◆ Collected material
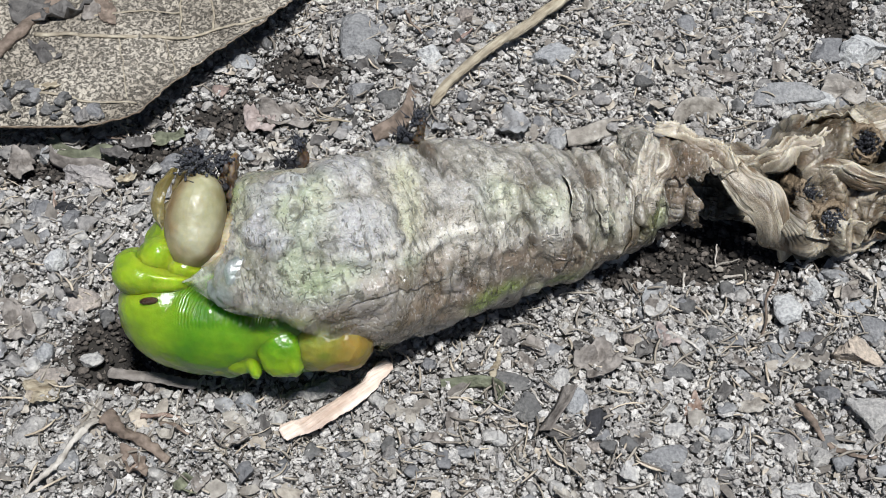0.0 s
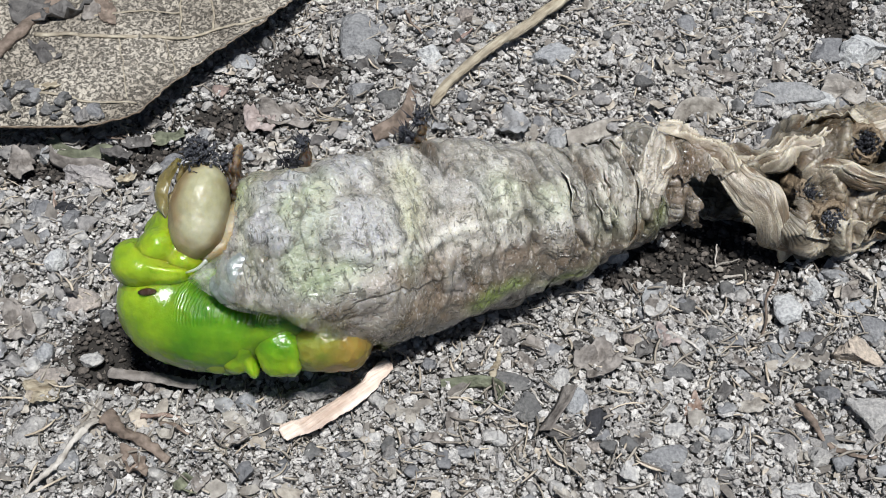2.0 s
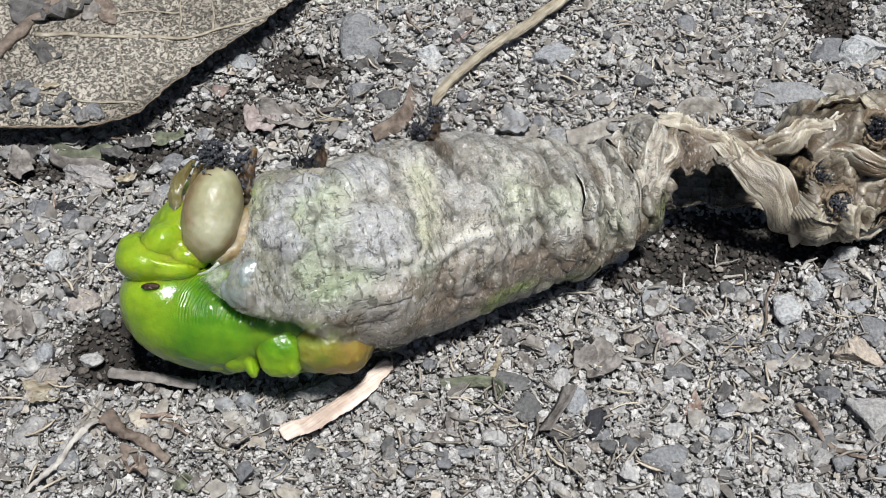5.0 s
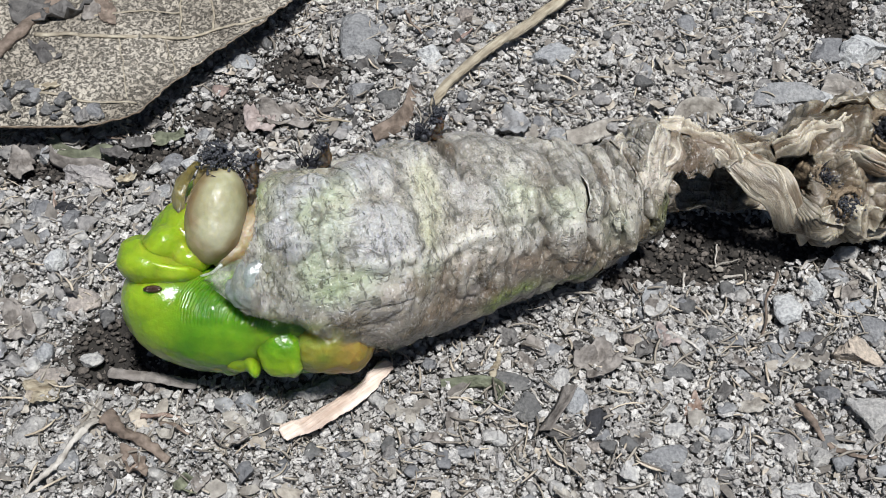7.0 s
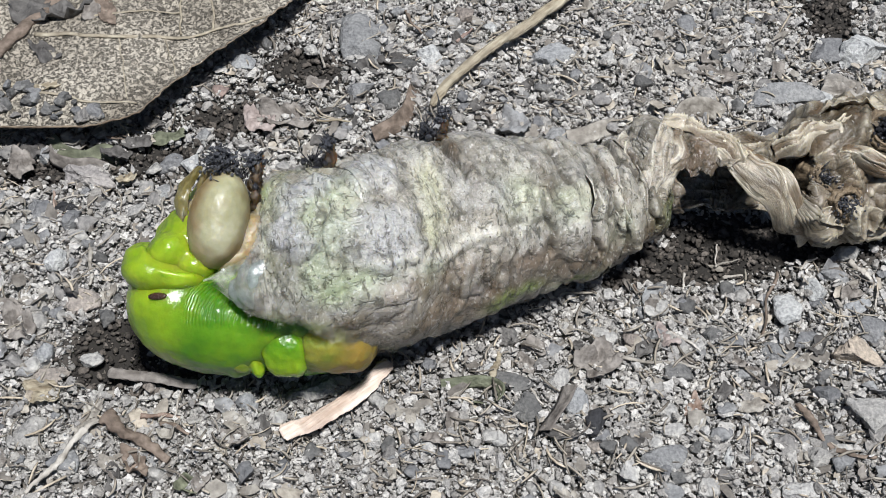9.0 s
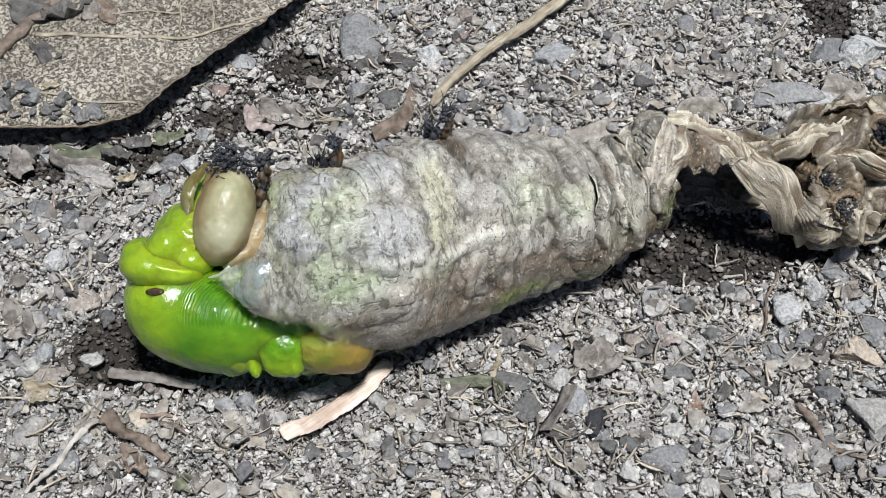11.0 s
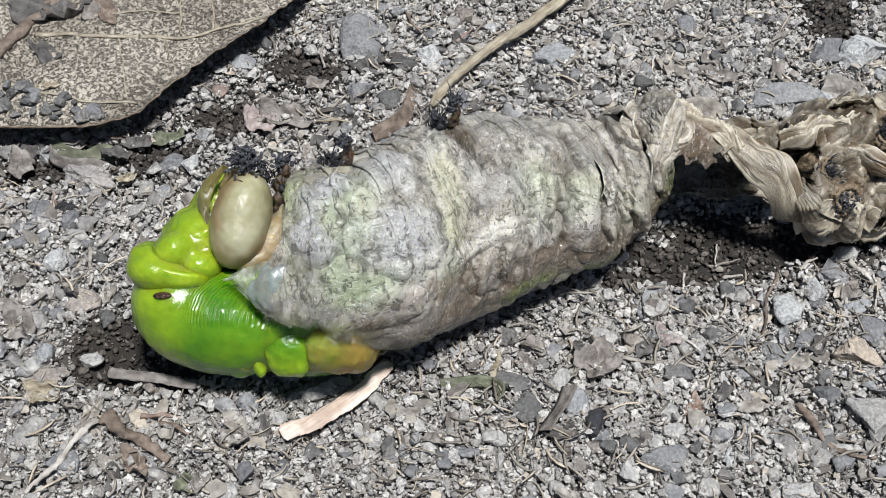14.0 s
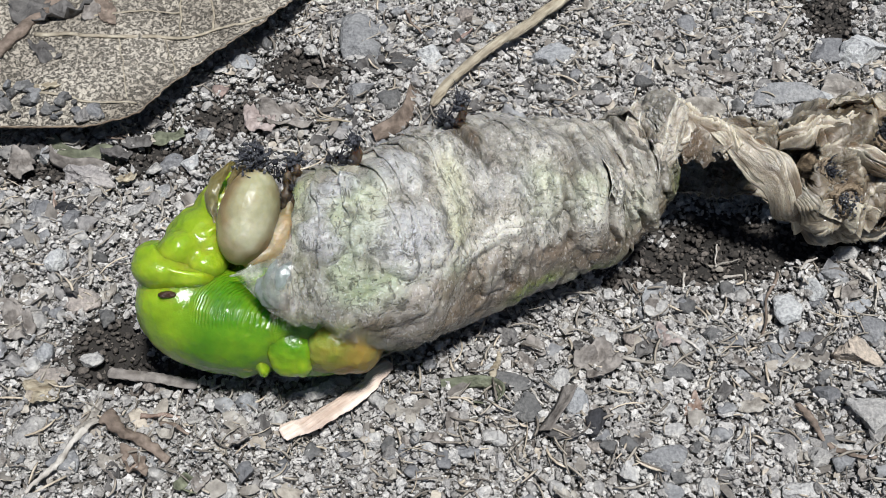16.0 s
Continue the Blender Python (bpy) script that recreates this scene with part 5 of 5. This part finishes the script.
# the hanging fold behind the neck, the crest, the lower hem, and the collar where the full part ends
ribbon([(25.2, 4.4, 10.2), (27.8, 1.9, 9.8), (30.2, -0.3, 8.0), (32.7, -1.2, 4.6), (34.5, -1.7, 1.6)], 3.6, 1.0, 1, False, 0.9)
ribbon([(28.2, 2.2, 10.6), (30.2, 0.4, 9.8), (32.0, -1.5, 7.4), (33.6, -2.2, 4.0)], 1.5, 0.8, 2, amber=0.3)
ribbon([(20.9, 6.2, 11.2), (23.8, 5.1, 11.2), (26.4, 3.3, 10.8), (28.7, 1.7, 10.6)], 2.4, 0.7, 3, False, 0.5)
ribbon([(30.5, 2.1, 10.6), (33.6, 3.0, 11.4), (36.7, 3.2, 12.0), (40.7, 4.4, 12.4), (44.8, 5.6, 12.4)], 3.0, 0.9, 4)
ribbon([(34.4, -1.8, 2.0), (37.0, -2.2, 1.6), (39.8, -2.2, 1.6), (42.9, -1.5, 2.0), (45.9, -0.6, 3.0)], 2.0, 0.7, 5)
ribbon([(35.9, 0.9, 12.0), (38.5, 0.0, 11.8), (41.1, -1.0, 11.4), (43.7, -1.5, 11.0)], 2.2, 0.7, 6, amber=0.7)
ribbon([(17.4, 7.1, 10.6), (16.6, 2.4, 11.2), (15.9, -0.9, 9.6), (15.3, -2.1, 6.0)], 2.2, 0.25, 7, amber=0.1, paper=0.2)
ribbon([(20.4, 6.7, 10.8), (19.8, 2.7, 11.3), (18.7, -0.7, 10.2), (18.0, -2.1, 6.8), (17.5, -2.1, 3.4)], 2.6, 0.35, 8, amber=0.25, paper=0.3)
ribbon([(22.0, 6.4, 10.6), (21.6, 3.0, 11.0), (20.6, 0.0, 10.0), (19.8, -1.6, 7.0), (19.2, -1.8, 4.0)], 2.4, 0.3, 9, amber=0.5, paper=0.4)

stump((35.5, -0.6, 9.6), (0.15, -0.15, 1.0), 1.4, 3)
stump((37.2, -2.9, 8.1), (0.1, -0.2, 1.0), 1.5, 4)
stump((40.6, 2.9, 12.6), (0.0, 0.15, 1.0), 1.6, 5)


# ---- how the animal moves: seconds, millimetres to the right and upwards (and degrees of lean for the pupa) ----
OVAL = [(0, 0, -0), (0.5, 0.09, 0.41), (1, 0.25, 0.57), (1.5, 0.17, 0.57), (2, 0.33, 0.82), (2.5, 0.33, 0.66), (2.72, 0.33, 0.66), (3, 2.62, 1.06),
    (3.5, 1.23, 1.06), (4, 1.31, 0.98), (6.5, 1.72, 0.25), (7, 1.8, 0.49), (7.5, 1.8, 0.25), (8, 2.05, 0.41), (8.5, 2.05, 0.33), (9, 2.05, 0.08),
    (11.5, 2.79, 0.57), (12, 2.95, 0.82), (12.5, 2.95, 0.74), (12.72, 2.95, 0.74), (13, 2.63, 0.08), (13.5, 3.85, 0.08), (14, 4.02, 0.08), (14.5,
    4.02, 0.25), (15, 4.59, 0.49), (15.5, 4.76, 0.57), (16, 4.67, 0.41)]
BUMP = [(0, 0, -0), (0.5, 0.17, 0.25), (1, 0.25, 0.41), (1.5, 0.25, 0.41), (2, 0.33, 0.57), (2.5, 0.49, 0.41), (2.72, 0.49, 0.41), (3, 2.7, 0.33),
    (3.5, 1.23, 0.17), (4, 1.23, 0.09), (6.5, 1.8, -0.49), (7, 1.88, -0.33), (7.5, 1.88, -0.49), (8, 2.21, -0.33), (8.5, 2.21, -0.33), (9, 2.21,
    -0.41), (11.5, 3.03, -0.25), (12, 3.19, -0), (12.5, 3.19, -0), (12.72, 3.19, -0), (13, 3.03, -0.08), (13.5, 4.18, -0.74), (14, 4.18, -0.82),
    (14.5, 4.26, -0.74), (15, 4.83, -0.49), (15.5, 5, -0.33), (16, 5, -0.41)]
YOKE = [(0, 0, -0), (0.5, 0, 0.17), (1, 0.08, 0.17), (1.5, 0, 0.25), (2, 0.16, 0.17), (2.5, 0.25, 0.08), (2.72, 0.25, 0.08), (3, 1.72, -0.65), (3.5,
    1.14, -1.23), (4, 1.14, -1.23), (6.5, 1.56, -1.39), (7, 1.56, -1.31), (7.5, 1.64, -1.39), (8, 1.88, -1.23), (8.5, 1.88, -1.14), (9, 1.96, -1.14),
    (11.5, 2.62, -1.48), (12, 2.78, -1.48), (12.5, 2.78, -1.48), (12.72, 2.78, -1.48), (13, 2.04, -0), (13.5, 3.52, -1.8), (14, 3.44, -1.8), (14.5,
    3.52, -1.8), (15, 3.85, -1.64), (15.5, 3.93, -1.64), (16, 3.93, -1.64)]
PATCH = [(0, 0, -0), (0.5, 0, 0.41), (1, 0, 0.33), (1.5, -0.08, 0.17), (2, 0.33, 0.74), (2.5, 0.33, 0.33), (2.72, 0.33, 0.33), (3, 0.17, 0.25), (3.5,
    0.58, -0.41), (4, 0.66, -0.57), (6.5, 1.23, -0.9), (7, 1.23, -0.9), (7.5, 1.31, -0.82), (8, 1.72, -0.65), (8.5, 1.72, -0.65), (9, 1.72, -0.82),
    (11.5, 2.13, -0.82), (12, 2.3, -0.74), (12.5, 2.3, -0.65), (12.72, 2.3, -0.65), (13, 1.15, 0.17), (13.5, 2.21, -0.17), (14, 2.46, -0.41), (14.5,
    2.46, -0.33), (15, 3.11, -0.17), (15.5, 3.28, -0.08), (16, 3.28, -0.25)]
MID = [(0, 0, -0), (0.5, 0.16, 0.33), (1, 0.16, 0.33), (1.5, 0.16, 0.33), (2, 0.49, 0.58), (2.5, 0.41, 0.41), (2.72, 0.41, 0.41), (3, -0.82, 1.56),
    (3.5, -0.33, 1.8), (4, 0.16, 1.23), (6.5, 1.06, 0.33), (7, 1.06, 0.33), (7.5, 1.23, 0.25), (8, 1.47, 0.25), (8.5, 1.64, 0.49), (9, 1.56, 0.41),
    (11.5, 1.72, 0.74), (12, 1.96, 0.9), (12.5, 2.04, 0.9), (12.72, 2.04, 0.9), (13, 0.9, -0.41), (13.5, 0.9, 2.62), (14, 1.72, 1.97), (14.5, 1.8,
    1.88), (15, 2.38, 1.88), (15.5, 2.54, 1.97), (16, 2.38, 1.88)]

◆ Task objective
Pictures in the data above should not be copied; transcribe everything else exactly.

◆ Result
0.0 s
2.0 s
5.0 s
7.0 s
9.0 s
11.0 s
14.0 s
16.0 s
Continue the Blender Python (bpy) script that recreates this scene with part 5 of 5. This part finishes the script.
# the hanging fold behind the neck, the crest, the lower hem, and the collar where the full part ends
ribbon([(25.2, 4.4, 10.2), (27.8, 1.9, 9.8), (30.2, -0.3, 8.0), (32.7, -1.2, 4.6), (34.5, -1.7, 1.6)], 3.6, 1.0, 1, False, 0.9)
ribbon([(28.2, 2.2, 10.6), (30.2, 0.4, 9.8), (32.0, -1.5, 7.4), (33.6, -2.2, 4.0)], 1.5, 0.8, 2, amber=0.3)
ribbon([(20.9, 6.2, 11.2), (23.8, 5.1, 11.2), (26.4, 3.3, 10.8), (28.7, 1.7, 10.6)], 2.4, 0.7, 3, False, 0.5)
ribbon([(30.5, 2.1, 10.6), (33.6, 3.0, 11.4), (36.7, 3.2, 12.0), (40.7, 4.4, 12.4), (44.8, 5.6, 12.4)], 3.0, 0.9, 4)
ribbon([(34.4, -1.8, 2.0), (37.0, -2.2, 1.6), (39.8, -2.2, 1.6), (42.9, -1.5, 2.0), (45.9, -0.6, 3.0)], 2.0, 0.7, 5)
ribbon([(35.9, 0.9, 12.0), (38.5, 0.0, 11.8), (41.1, -1.0, 11.4), (43.7, -1.5, 11.0)], 2.2, 0.7, 6, amber=0.7)
ribbon([(17.4, 7.1, 10.6), (16.6, 2.4, 11.2), (15.9, -0.9, 9.6), (15.3, -2.1, 6.0)], 2.2, 0.25, 7, amber=0.1, paper=0.2)
ribbon([(20.4, 6.7, 10.8), (19.8, 2.7, 11.3), (18.7, -0.7, 10.2), (18.0, -2.1, 6.8), (17.5, -2.1, 3.4)], 2.6, 0.35, 8, amber=0.25, paper=0.3)
ribbon([(22.0, 6.4, 10.6), (21.6, 3.0, 11.0), (20.6, 0.0, 10.0), (19.8, -1.6, 7.0), (19.2, -1.8, 4.0)], 2.4, 0.3, 9, amber=0.5, paper=0.4)

stump((35.5, -0.6, 9.6), (0.15, -0.15, 1.0), 1.4, 3)
stump((37.2, -2.9, 8.1), (0.1, -0.2, 1.0), 1.5, 4)
stump((40.6, 2.9, 12.6), (0.0, 0.15, 1.0), 1.6, 5)


# ---- how the animal moves: seconds, millimetres to the right and upwards (and degrees of lean for the pupa) ----
OVAL = [(0, 0, -0), (0.5, 0.09, 0.41), (1, 0.25, 0.57), (1.5, 0.17, 0.57), (2, 0.33, 0.82), (2.5, 0.33, 0.66), (2.72, 0.33, 0.66), (3, 2.62, 1.06),
    (3.5, 1.23, 1.06), (4, 1.31, 0.98), (6.5, 1.72, 0.25), (7, 1.8, 0.49), (7.5, 1.8, 0.25), (8, 2.05, 0.41), (8.5, 2.05, 0.33), (9, 2.05, 0.08),
    (11.5, 2.79, 0.57), (12, 2.95, 0.82), (12.5, 2.95, 0.74), (12.72, 2.95, 0.74), (13, 2.63, 0.08), (13.5, 3.85, 0.08), (14, 4.02, 0.08), (14.5,
    4.02, 0.25), (15, 4.59, 0.49), (15.5, 4.76, 0.57), (16, 4.67, 0.41)]
BUMP = [(0, 0, -0), (0.5, 0.17, 0.25), (1, 0.25, 0.41), (1.5, 0.25, 0.41), (2, 0.33, 0.57), (2.5, 0.49, 0.41), (2.72, 0.49, 0.41), (3, 2.7, 0.33),
    (3.5, 1.23, 0.17), (4, 1.23, 0.09), (6.5, 1.8, -0.49), (7, 1.88, -0.33), (7.5, 1.88, -0.49), (8, 2.21, -0.33), (8.5, 2.21, -0.33), (9, 2.21,
    -0.41), (11.5, 3.03, -0.25), (12, 3.19, -0), (12.5, 3.19, -0), (12.72, 3.19, -0), (13, 3.03, -0.08), (13.5, 4.18, -0.74), (14, 4.18, -0.82),
    (14.5, 4.26, -0.74), (15, 4.83, -0.49), (15.5, 5, -0.33), (16, 5, -0.41)]
YOKE = [(0, 0, -0), (0.5, 0, 0.17), (1, 0.08, 0.17), (1.5, 0, 0.25), (2, 0.16, 0.17), (2.5, 0.25, 0.08), (2.72, 0.25, 0.08), (3, 1.72, -0.65), (3.5,
    1.14, -1.23), (4, 1.14, -1.23), (6.5, 1.56, -1.39), (7, 1.56, -1.31), (7.5, 1.64, -1.39), (8, 1.88, -1.23), (8.5, 1.88, -1.14), (9, 1.96, -1.14),
    (11.5, 2.62, -1.48), (12, 2.78, -1.48), (12.5, 2.78, -1.48), (12.72, 2.78, -1.48), (13, 2.04, -0), (13.5, 3.52, -1.8), (14, 3.44, -1.8), (14.5,
    3.52, -1.8), (15, 3.85, -1.64), (15.5, 3.93, -1.64), (16, 3.93, -1.64)]
PATCH = [(0, 0, -0), (0.5, 0, 0.41), (1, 0, 0.33), (1.5, -0.08, 0.17), (2, 0.33, 0.74), (2.5, 0.33, 0.33), (2.72, 0.33, 0.33), (3, 0.17, 0.25), (3.5,
    0.58, -0.41), (4, 0.66, -0.57), (6.5, 1.23, -0.9), (7, 1.23, -0.9), (7.5, 1.31, -0.82), (8, 1.72, -0.65), (8.5, 1.72, -0.65), (9, 1.72, -0.82),
    (11.5, 2.13, -0.82), (12, 2.3, -0.74), (12.5, 2.3, -0.65), (12.72, 2.3, -0.65), (13, 1.15, 0.17), (13.5, 2.21, -0.17), (14, 2.46, -0.41), (14.5,
    2.46, -0.33), (15, 3.11, -0.17), (15.5, 3.28, -0.08), (16, 3.28, -0.25)]
MID = [(0, 0, -0), (0.5, 0.16, 0.33), (1, 0.16, 0.33), (1.5, 0.16, 0.33), (2, 0.49, 0.58), (2.5, 0.41, 0.41), (2.72, 0.41, 0.41), (3, -0.82, 1.56),
    (3.5, -0.33, 1.8), (4, 0.16, 1.23), (6.5, 1.06, 0.33), (7, 1.06, 0.33), (7.5, 1.23, 0.25), (8, 1.47, 0.25), (8.5, 1.64, 0.49), (9, 1.56, 0.41),
    (11.5, 1.72, 0.74), (12, 1.96, 0.9), (12.5, 2.04, 0.9), (12.72, 2.04, 0.9), (13, 0.9, -0.41), (13.5, 0.9, 2.62), (14, 1.72, 1.97), (14.5, 1.8,
    1.88), (15, 2.38, 1.88), (15.5, 2.54, 1.97), (16, 2.38, 1.88)]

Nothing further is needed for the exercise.